I nodi su privatizzazioni, Catasto e aggiustamento strutturale spingono più in là il varo del Def, che dovrebbe slittare a martedì e quindi oltre la scadenza di lunedì prossimo, 10 aprile. Insieme al Def, a meno di ulteriori inciampi, sono attesi sul tavolo del consiglio dei ministri anche la manovrina correttiva e il decreto sugli enti locali, che dovrebbe aumentare il turn over nei Comuni e offrire qualche aiuto finanziario alle Province.
In un primo tempo, in realtà, si era ipotizzato anche di chiudere il dossier questa settimana, in un’operazione in due tempi che avrebbe visto la manovrina in rampa di lancio la settimana successiva, ma così non sarà.
Dietro a questi smottamenti nel calendario c’è un doppio braccio di ferro, ingaggiato suo malgrado dal ministro dell’Economia Pier Carlo Padoan: quello con la maggioranza, Pd in primis, che continua a frenare su privatizzazioni e riforma del Catasto, cioè su due “piatti forti” che via XX Settembre ha intenzione di inserire nel Def e nel programma nazionale di riforma per spiegare l’irrobustimento della crescita attesa; e quello con Bruxelles sugli obiettivi di deficit da indicare nelle Linee guida sui conti 2018, in una strategia che punta a ottenere nuova flessibilità e portare verso quota 1,8%-2% il target sul deficit strutturale oggi fissato all’1,2 per cento. Un obiettivo giudicato da Roma troppo “ambizioso”, soprattutto per una manovra che avrà fra i suoi primi compiti quello di bloccare ancora una volta le maxi-clausola di salvaguardia con gli aumenti Iva da 19,5 miliardi. Superato questo macigno, bisognerà trovare anche le risorse che mancano per il rinnovo dei contratti nel pubblico impiego (1,2 miliardi), le «coperture credibili» evocate martedì da Padoan per il taglio al costo del lavoro, su cui a Palazzo Chigi è già stata confezionata una proposta (si veda Il Sole 24 Ore di ieri) che punta sulla decontribuzione strutturale per i primi tre anni di attività degli under 35.
La coperta però rimane stretta, perché l’obiettivo a medio termine del pareggio di bilancio strutturale, ora indicato al 2019 dopo plurimi slittamenti e prima o poi l’aggiustamento andrà fatto; a imporlo è anche l’obbligo di riduzione del debito, che vede l’Italia sul filo della procedura d’infrazione mentre torna a scaldarsi il dibattito sulle privatizzazioni. Proprio per questa ragione all’Economia non possono “rinunciare” agli 8,5 miliardi di entrate dalle dismissioni previste lo scorso anno e già rimandate per le difficoltà sui mercati (e nelle stanze della politica). Un piccolo aiuto nel far quadrare i conti dovrebbe arrivare anche da stime di crescita superiori all’1% (l’asticella 2017 dovrebbe attestarsi all’1,1%): «I primi segnali sono incoraggianti», ha rilanciato ieri Padoan.
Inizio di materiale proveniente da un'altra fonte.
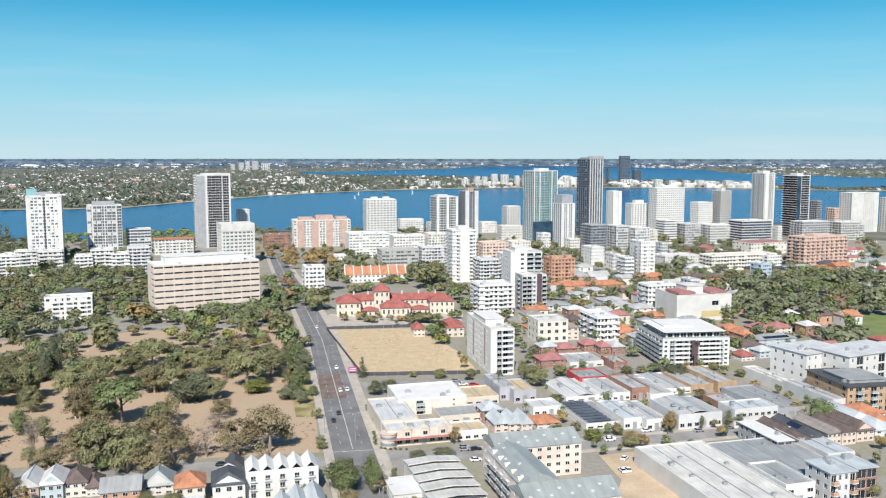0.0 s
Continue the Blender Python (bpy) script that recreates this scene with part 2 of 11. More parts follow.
PINK_SIGN = mat("magenta_sign_board", (0.42, 0.08, 0.24), 0.6, 0.05)
TEAL_PAINT = mat("teal_painted_roof_box", (0.2, 0.4, 0.41), 0.6, 0.06)
RED_STEEL = mat("red_painted_lattice", (0.52, 0.16, 0.13), 0.6, 0.05)
WHITE_STEEL = mat("white_painted_lattice", (0.75, 0.75, 0.75), 0.6, 0.05)
YELLOW_STEEL = mat("yellow_painted_steel", (0.62, 0.42, 0.10), 0.6, 0.05)
LEAVES = {
    "gum": mat("olive_gum_leaves", (0.262, 0.26, 0.136), 0.75, 0.22, 2.5, island=0.26, rnd=0.22, spec=0.2),
    "brown": mat("brown_olive_leaves", (0.285, 0.24, 0.138), 0.8, 0.22, 2.5, island=0.26, rnd=0.2, spec=0.2),
    "green": mat("fresh_green_leaves", (0.205, 0.248, 0.115), 0.7, 0.2, 2.5, island=0.26, rnd=0.2, spec=0.2),
    "lime": mat("yellow_green_leaves", (0.257, 0.270, 0.089), 0.7, 0.2, 2.5, island=0.26, rnd=0.12, spec=0.2),
    "dark": mat("dark_green_leaves", (0.192, 0.208, 0.128), 0.75, 0.22, 2.5, island=0.26, rnd=0.2, spec=0.2),
    "autumn": mat("rusty_autumn_leaves", (0.340, 0.226, 0.141), 0.8, 0.2, 2.5, island=0.26, rnd=0.15, spec=0.2),
    "gold": mat("golden_olive_leaves", (0.357, 0.270, 0.128), 0.8, 0.2, 2.5, island=0.26, rnd=0.15, spec=0.2),
    "bare": mat("sparse_grey_foliage", (0.324, 0.275, 0.234), 0.85, 0.2, 2.5, island=0.3, rnd=0.15, spec=0.1),
}

# light shines through leaves
for leaf in LEAVES.values():
    n, l = leaf.node_tree.nodes, leaf.node_tree.links
    thin, both = n.new("ShaderNodeBsdfTranslucent"), n.new("ShaderNodeMixShader")
    both.inputs["Fac"].default_value = 0.3
    l.new(n["Principled BSDF"].inputs["Base Color"].links[0].from_socket, thin.inputs["Color"])
    l.new(n["Principled BSDF"].outputs["BSDF"], both.inputs[1])
    l.new(thin.outputs["BSDF"], both.inputs[2])
    l.new(both.outputs["Shader"], n["Material Output"].inputs["Surface"])

# ---- building helpers ----


def bx(bm, x0, y0, z0, x1, y1, z1, mi=0):
    v = [bm.verts.new((x, y, z)) for z in (z0, z1) for x, y in ((x0, y0), (x1, y0), (x1, y1), (x0, y1))]
    for q in ((3, 2, 1, 0), (4, 5, 6, 7), (0, 1, 5, 4), (1, 2, 6, 5), (2, 3, 7, 6), (3, 0, 4, 7)):
        bm.faces.new([v[i] for i in q]).material_index = mi


def face(bm, pts, mi=0):
    f = bm.faces.new([bm.verts.new(p) for p in pts])
    f.material_index = mi
    return f


def solid(bm, bottom, top, mi=0):
    """A closed body between two loops of as many points."""
    a, b = [bm.verts.new(p) for p in bottom], [bm.verts.new(p) for p in top]
    n = len(a)
    bm.faces.new(a[::-1]).material_index = mi
    bm.faces.new(b).material_index = mi
    for i in range(n):
        bm.faces.new((a[i], a[(i + 1) % n], b[(i + 1) % n], b[i])).material_index = mi


def tube(bm, x, y, z0, z1, r0, r1, n=8, mi=0, x1=None, y1=None):
    x1, y1 = x if x1 is None else x1, y if y1 is None else y1
    ring = [(math.cos(2 * math.pi * i / n), math.sin(2 * math.pi * i / n)) for i in range(n)]
    solid(bm, [(x + r0 * c, y + r0 * s, z0) for c, s in ring], [(x1 + r1 * c, y1 + r1 * s, z1) for c, s in ring], mi)


def bar(bm, p, q, r, mi=0):
    """A square bar from p to q."""
    p, q = Vector(p), Vector(q)
    d = (q - p).normalized()
    a = d.cross(Vector((0, 0, 1)) if abs(d.z) < 0.9 else Vector((1, 0, 0))).normalized() * r
    b = d.cross(a).normalized() * r
    solid(bm, [p + a, p + b, p - a, p - b], [q + a, q + b, q - a, q - b], mi)


def finish(name, bm, *materials):
    bmesh.ops.recalc_face_normals(bm, faces=bm.faces[:])
    me = bpy.data.meshes.new(name)
    bm.to_mesh(me)
    bm.free()
    for m in materials:
        me.materials.append(m)
    return me


SHARED = {}
FOOTPRINTS = []


def note(b, w, d):
    """Remember where a building stands, so that woods keep clear of it."""
    FOOTPRINTS.append((b.matrix_basis.inverted(), w, d))


def shared(key, name, build, *materials):
    """One mesh for all alike pieces."""
    key = (key, name, *(m.name for m in materials))
    if key not in SHARED:
        bm = bmesh.new()
        build(bm)
        SHARED[key] = finish(name, bm, *materials)
    return SHARED[key]


def put(name, me, parent, m=None, label=""):
    ob = new(name, me)
    ob.parent = parent
    if m is not None:
        ob.matrix_basis = m
    return tagged(ob, label)


def part(name, bm, material, parent, label="", m=None):
    return put(name, finish(name, bm, *(material if isinstance(material, (list, tuple)) else [material])), parent, m, label)


def thing(name, x, y, rot, label, category, group="", z=0.0):
    ob = new(name)
    ob.empty_display_size = 1
    ob.matrix_basis = pose(x, y, z, 0, 0, rot)
    return tagged(ob, label, category, group)


def one(name, bm, materials, label, category, m, group="", kind=""):
    ob = new(name, finish(name, bm, *materials))
    ob.matrix_basis = m
    return tagged(ob, label, category, group, kind)


def side_pose(w, d, side):
    """From facade coordinates (along, inwards, up) to the building's."""
    return {"f": pose(0, 0, 0), "r": pose(w, 0, 0, 0, 0, 90), "b": pose(w, d, 0, 0, 0, 180), "l": pose(0, d, 0, 0, 0, -90)}[side]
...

La prima mossa di avvicinamento verso l’indebitamento netto indicato da Bruxelles tocca comunque alla manovrina, attesa a questo punto insieme al Def per la prossima settimana: per il via libera è essenziale il «sì» europeo all’estensione dello split payment alle società pubbliche, che di stima in stima è cresciuto fino a “promettere” entrate per 1,3-1,4 miliardi. Il disco verde da Bruxelles è atteso da giorni, ma non è ancora ufficialmente arrivato.
Da qui dovrebbe arrivare infatti il grosso dello sforzo, accompagnato dai tagli della spesa dei ministeri che però non potrà superare gli 8-900 milioni negli otto mesi ancora a disposizione quest’anno senza impattare negativamente sulla dinamica della crescita.
Il capitolo fiscale è poi limitato al mini-intervento (200 milioni circa) sulle accise dei tabacchi, dopo la rinuncia a quelle sulla benzina; possibile poi una prima mossa, molto parziale, sul riordino delle 444 forme di sconto fiscale oggi in vigore, in un’operazione che sarà rilanciata dal Pnr.